## Task goal
Would you return the run of lines that starts at the one with "Reconstruct this shot" and ends at the one with "scene.render.fps = FPS", ends included, exactly as written and without the images?
--- START Data provided ---
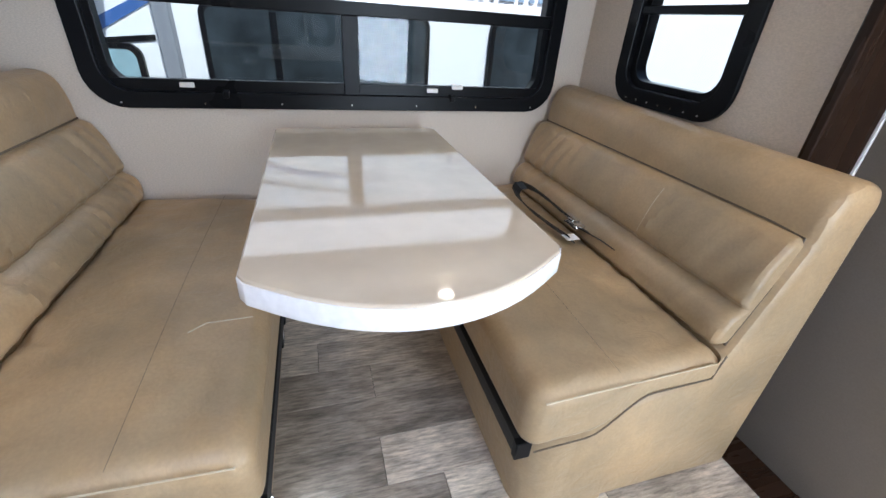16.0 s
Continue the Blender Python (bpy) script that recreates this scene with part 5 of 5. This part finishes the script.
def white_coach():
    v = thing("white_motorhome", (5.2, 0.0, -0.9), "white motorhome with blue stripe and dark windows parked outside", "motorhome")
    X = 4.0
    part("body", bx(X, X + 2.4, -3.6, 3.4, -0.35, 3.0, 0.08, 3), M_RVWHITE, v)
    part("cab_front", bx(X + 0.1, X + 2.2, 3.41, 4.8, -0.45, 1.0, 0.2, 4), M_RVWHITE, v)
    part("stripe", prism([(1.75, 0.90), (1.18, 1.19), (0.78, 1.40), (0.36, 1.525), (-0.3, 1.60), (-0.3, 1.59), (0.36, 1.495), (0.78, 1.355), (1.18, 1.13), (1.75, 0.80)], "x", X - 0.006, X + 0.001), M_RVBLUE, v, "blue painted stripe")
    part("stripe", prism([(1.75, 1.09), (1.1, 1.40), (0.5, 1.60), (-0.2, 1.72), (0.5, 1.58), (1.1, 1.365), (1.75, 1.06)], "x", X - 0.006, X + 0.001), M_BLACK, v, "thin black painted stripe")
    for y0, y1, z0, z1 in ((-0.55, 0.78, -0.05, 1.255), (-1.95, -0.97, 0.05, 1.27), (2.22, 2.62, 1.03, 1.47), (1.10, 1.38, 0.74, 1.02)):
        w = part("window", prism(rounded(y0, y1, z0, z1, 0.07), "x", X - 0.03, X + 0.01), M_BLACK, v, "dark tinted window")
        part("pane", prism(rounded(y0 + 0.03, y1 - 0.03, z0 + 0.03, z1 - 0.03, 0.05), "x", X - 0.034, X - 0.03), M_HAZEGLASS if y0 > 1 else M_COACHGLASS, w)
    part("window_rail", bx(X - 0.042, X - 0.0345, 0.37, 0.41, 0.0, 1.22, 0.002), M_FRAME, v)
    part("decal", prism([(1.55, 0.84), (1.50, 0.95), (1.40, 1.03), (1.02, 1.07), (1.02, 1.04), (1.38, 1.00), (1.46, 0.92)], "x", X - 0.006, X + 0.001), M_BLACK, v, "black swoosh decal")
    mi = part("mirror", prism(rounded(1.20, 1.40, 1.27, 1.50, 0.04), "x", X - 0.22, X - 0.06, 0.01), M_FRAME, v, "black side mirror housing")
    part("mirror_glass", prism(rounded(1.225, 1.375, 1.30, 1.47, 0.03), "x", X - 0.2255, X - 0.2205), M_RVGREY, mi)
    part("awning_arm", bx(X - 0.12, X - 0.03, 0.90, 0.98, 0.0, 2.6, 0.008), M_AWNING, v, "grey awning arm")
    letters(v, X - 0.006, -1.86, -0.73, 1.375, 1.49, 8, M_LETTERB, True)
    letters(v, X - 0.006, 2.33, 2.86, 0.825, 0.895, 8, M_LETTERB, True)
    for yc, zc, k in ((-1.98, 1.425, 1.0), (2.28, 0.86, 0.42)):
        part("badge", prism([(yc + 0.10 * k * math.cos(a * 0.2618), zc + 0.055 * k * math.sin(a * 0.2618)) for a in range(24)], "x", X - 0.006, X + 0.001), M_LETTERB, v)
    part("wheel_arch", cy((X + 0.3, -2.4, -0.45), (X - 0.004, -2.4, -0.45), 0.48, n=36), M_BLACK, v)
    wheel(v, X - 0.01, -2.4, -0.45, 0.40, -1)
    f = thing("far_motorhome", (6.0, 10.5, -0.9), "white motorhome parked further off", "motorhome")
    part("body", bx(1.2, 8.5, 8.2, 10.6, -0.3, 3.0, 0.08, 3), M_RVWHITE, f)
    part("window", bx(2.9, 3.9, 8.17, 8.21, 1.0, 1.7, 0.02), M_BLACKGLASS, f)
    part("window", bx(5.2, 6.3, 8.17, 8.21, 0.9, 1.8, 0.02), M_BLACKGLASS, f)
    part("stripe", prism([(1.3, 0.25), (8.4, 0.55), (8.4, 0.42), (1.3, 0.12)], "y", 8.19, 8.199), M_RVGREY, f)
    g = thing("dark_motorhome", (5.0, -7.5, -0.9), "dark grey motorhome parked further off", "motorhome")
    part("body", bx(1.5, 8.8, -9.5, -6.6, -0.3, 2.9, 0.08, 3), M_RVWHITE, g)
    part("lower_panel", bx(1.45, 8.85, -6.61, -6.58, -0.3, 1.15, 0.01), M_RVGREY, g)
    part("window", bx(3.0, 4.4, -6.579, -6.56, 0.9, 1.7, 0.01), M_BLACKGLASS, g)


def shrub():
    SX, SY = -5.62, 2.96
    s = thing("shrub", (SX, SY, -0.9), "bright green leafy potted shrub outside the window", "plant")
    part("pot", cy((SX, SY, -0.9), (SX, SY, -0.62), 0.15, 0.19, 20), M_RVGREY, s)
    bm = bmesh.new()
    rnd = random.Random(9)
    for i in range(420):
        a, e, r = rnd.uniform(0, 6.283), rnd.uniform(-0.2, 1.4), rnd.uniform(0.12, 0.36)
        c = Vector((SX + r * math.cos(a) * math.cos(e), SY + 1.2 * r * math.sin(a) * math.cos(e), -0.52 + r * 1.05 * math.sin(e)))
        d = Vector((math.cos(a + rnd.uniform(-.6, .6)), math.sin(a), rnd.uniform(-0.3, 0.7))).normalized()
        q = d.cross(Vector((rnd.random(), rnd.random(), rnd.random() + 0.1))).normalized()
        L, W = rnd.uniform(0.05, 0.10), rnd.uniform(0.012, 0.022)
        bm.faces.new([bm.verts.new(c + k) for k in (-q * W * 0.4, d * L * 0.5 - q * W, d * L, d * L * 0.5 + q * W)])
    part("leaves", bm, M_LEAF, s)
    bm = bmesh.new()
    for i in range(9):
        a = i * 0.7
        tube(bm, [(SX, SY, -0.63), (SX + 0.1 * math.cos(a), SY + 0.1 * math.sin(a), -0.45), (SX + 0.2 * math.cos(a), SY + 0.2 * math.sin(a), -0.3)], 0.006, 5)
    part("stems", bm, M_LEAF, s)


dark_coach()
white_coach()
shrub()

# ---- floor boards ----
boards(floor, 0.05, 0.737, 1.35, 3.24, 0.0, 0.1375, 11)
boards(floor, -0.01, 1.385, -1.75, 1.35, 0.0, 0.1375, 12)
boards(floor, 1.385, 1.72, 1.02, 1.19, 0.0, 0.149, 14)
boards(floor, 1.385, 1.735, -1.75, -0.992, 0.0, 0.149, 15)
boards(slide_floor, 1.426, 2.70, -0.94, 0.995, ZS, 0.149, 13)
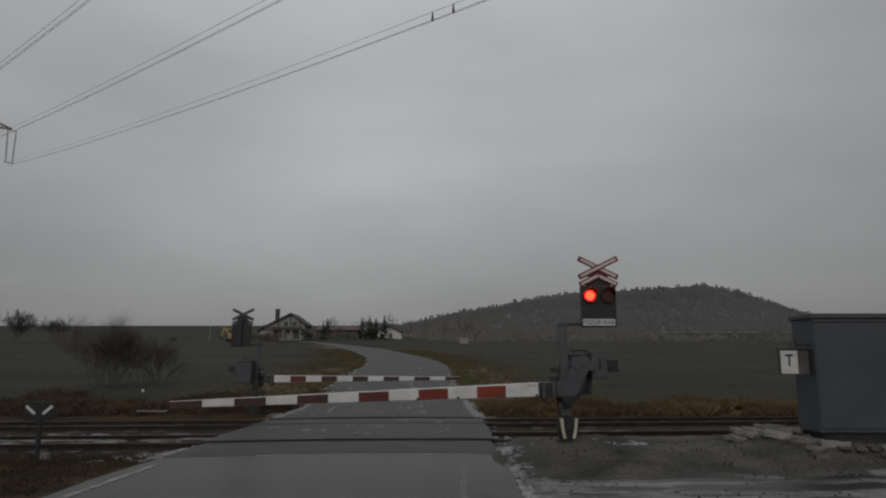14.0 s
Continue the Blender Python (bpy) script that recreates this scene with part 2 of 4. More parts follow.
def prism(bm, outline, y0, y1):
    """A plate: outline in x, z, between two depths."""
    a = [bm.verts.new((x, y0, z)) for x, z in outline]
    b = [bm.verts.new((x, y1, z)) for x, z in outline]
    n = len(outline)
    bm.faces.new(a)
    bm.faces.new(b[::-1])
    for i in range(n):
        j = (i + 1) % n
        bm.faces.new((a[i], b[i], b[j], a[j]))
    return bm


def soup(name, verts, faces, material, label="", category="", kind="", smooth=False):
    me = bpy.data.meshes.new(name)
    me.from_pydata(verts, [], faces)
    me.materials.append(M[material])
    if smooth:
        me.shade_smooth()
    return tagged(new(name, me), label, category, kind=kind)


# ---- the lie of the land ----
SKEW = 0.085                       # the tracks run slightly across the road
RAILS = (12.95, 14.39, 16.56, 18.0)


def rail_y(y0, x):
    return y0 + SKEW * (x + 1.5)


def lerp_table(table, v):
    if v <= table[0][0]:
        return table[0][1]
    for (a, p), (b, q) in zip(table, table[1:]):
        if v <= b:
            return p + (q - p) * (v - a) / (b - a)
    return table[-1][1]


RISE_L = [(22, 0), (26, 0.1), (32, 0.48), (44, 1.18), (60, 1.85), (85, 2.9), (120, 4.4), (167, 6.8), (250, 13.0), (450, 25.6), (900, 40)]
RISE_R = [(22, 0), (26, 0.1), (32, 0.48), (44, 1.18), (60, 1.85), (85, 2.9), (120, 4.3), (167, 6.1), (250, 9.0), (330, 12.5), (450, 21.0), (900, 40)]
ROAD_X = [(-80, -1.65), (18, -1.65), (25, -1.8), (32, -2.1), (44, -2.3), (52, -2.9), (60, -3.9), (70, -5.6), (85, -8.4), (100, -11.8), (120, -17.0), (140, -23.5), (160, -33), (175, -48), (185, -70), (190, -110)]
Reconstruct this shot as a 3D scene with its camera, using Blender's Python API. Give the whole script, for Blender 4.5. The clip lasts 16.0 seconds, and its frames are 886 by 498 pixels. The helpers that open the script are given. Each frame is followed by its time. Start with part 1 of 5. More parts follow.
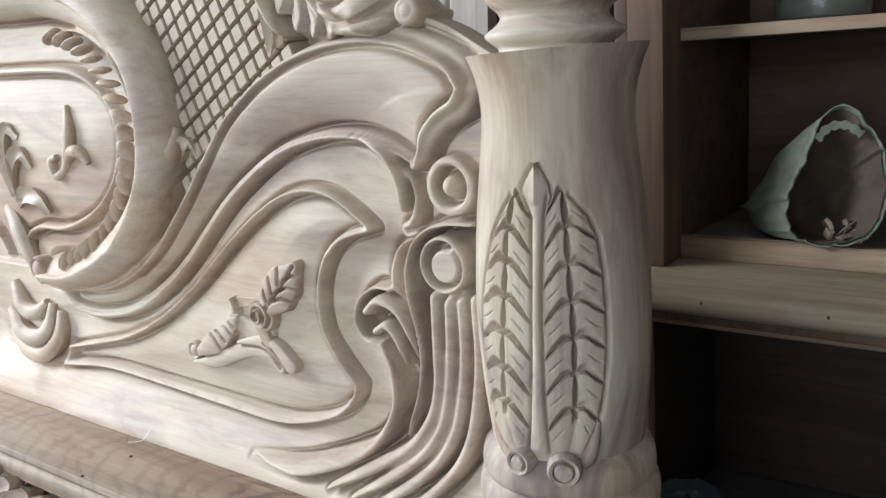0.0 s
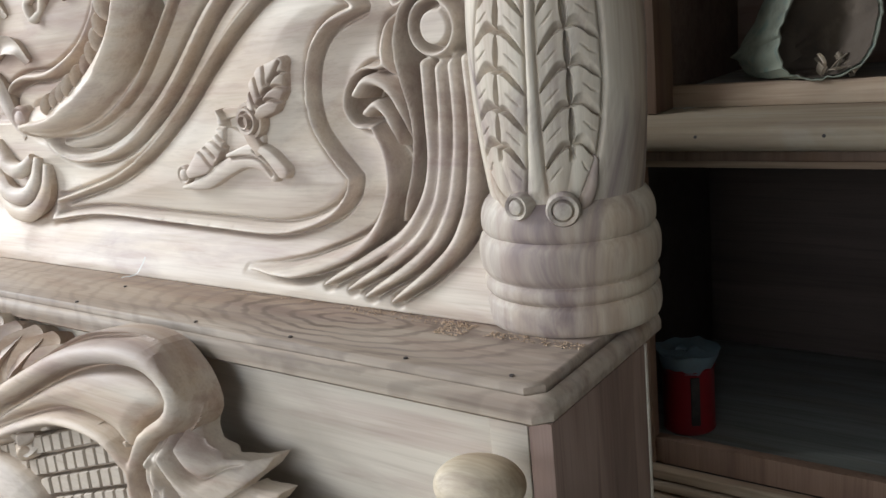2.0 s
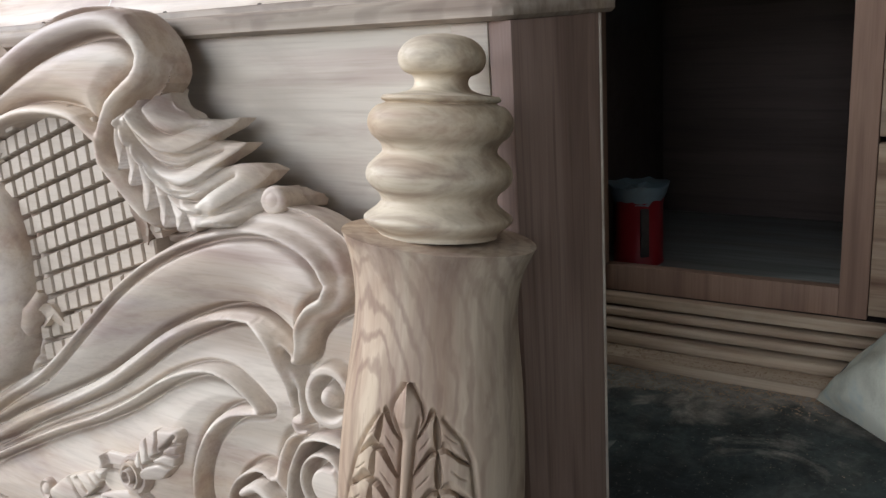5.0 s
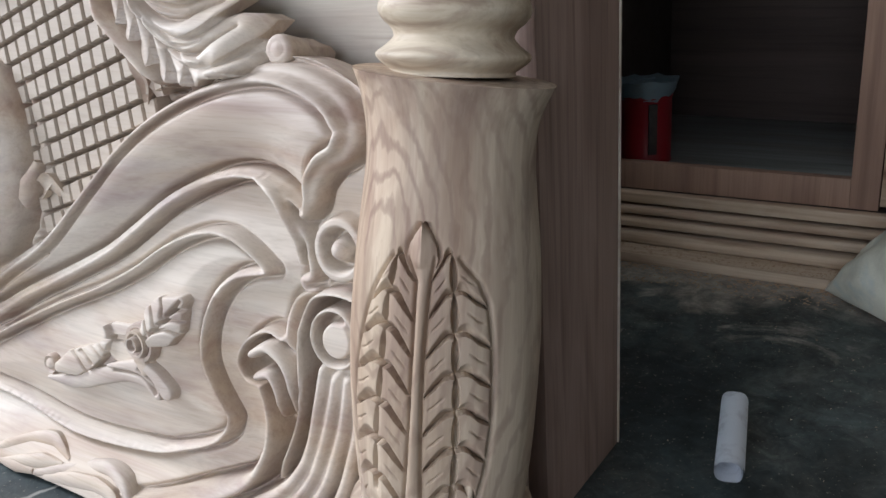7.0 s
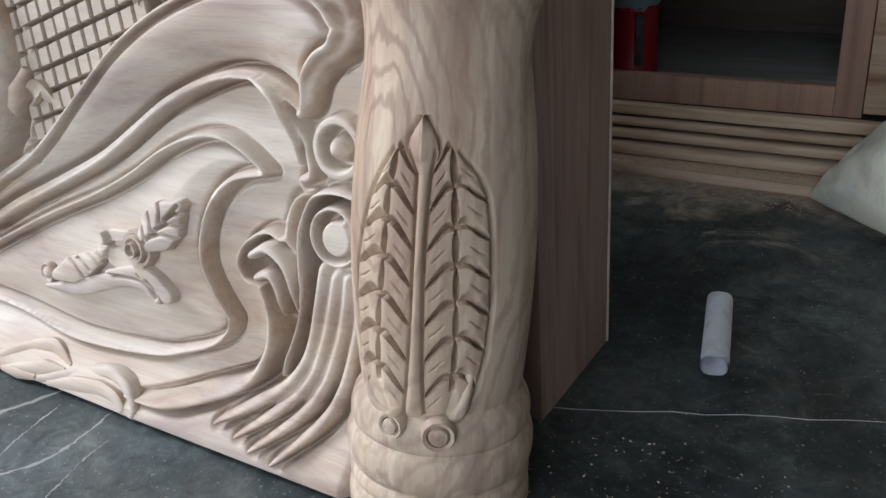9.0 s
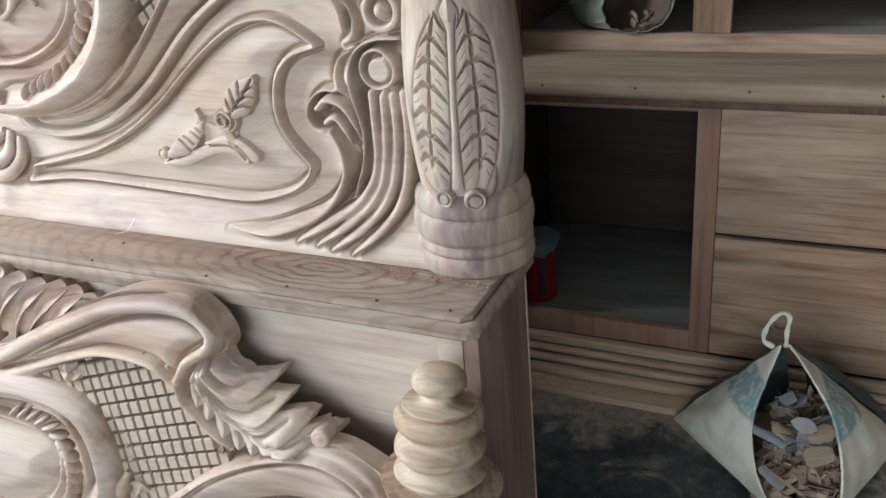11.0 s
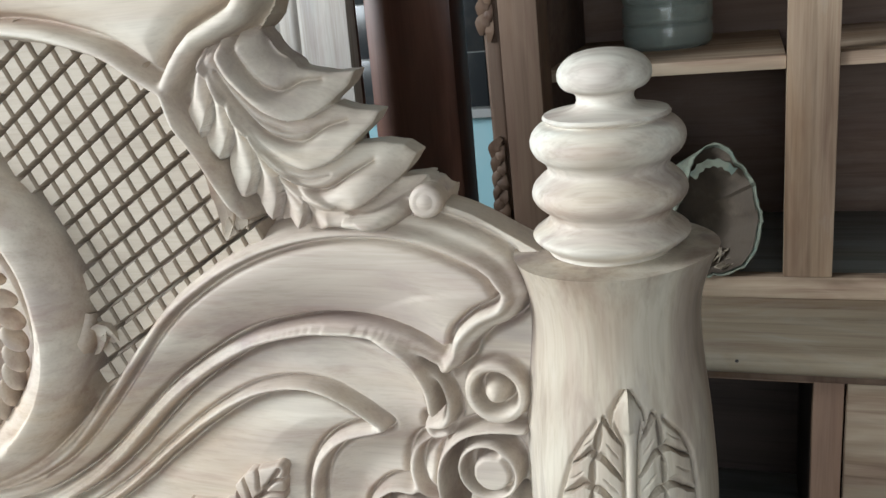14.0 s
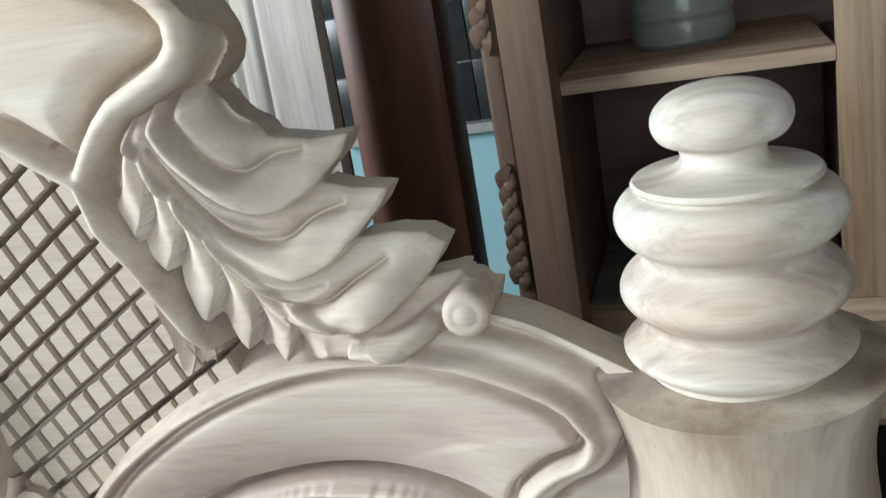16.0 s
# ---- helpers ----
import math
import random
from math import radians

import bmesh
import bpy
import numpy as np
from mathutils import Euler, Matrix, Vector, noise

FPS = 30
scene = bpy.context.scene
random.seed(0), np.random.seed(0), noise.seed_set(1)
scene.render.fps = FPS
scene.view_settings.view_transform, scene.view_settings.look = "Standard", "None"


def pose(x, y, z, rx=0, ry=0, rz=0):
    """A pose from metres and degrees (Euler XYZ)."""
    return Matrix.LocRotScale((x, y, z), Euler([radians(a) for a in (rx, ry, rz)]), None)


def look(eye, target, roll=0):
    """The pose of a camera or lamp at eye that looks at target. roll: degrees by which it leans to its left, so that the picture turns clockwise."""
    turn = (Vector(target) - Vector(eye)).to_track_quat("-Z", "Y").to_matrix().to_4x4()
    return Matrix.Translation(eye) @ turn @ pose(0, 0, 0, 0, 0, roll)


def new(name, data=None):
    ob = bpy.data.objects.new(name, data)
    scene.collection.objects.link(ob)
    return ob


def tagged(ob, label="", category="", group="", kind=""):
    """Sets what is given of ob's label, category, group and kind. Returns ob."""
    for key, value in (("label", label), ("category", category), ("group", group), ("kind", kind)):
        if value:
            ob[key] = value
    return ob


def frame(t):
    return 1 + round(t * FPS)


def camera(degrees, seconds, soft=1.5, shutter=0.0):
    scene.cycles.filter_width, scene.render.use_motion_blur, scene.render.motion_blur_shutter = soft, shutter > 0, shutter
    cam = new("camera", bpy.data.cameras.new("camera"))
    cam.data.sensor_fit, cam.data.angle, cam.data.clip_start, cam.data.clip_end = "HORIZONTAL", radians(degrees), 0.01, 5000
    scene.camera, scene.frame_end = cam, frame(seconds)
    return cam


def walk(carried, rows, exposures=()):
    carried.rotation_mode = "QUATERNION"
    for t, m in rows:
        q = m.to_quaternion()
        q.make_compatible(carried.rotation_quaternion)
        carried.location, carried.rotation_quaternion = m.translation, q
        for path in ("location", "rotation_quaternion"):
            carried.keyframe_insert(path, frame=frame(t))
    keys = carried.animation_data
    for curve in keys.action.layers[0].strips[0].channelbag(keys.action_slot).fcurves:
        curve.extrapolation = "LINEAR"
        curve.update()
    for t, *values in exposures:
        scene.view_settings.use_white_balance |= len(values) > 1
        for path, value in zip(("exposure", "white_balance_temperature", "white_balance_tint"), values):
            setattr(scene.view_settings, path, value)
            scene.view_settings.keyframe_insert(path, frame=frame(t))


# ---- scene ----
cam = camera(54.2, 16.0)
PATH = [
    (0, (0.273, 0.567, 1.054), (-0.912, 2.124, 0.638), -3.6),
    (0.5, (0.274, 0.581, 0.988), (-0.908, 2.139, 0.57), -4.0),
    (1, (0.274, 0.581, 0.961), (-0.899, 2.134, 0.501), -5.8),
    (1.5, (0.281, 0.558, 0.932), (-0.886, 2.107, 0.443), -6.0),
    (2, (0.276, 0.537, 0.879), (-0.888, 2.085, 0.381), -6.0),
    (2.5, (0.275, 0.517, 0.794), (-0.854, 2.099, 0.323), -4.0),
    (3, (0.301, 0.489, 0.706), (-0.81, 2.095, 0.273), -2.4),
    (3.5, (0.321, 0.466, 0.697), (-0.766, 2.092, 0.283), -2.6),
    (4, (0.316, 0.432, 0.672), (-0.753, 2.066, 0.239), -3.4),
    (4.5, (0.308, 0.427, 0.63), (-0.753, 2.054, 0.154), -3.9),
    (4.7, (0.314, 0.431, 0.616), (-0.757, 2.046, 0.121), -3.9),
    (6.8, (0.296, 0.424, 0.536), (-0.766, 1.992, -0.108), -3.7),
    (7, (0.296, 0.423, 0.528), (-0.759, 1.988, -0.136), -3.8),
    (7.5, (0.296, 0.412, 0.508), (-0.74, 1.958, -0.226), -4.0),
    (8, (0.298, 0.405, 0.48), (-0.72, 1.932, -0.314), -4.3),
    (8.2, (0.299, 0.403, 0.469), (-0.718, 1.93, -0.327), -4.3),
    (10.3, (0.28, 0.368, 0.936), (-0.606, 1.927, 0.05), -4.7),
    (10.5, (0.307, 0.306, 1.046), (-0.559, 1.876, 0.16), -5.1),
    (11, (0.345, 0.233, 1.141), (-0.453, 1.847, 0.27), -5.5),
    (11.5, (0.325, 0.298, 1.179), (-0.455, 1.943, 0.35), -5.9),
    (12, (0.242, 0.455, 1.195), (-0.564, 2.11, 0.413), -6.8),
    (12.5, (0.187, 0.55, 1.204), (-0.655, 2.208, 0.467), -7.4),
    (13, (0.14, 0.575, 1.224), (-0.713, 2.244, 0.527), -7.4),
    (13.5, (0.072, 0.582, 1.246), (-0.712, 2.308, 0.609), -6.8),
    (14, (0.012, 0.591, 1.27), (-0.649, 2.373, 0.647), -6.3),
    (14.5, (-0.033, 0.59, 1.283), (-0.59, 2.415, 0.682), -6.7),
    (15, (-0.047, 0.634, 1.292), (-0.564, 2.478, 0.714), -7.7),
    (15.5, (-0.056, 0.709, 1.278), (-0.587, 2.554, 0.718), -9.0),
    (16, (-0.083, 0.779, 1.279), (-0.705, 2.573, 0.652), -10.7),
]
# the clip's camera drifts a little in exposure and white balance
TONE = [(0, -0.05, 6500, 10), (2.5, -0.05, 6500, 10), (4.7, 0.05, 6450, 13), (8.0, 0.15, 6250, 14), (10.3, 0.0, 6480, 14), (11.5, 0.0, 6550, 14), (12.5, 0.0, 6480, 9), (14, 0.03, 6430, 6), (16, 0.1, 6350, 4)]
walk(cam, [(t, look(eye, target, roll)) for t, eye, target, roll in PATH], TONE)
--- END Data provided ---
## Expected output
Reconstruct this shot as a 3D scene with its camera, using Blender's Python API. Give the whole script, for Blender 4.5. The clip lasts 16.0 seconds, and its frames are 886 by 498 pixels. The helpers that open the script are given. Each frame is followed by its time. Start with part 1 of 5. More parts follow.
0.0 s
2.0 s
5.0 s
7.0 s
9.0 s
11.0 s
14.0 s
16.0 s
# ---- helpers ----
import math
import random
from math import radians

import bmesh
import bpy
import numpy as np
from mathutils import Euler, Matrix, Vector, noise

FPS = 30
scene = bpy.context.scene
random.seed(0), np.random.seed(0), noise.seed_set(1)
scene.render.fps = FPS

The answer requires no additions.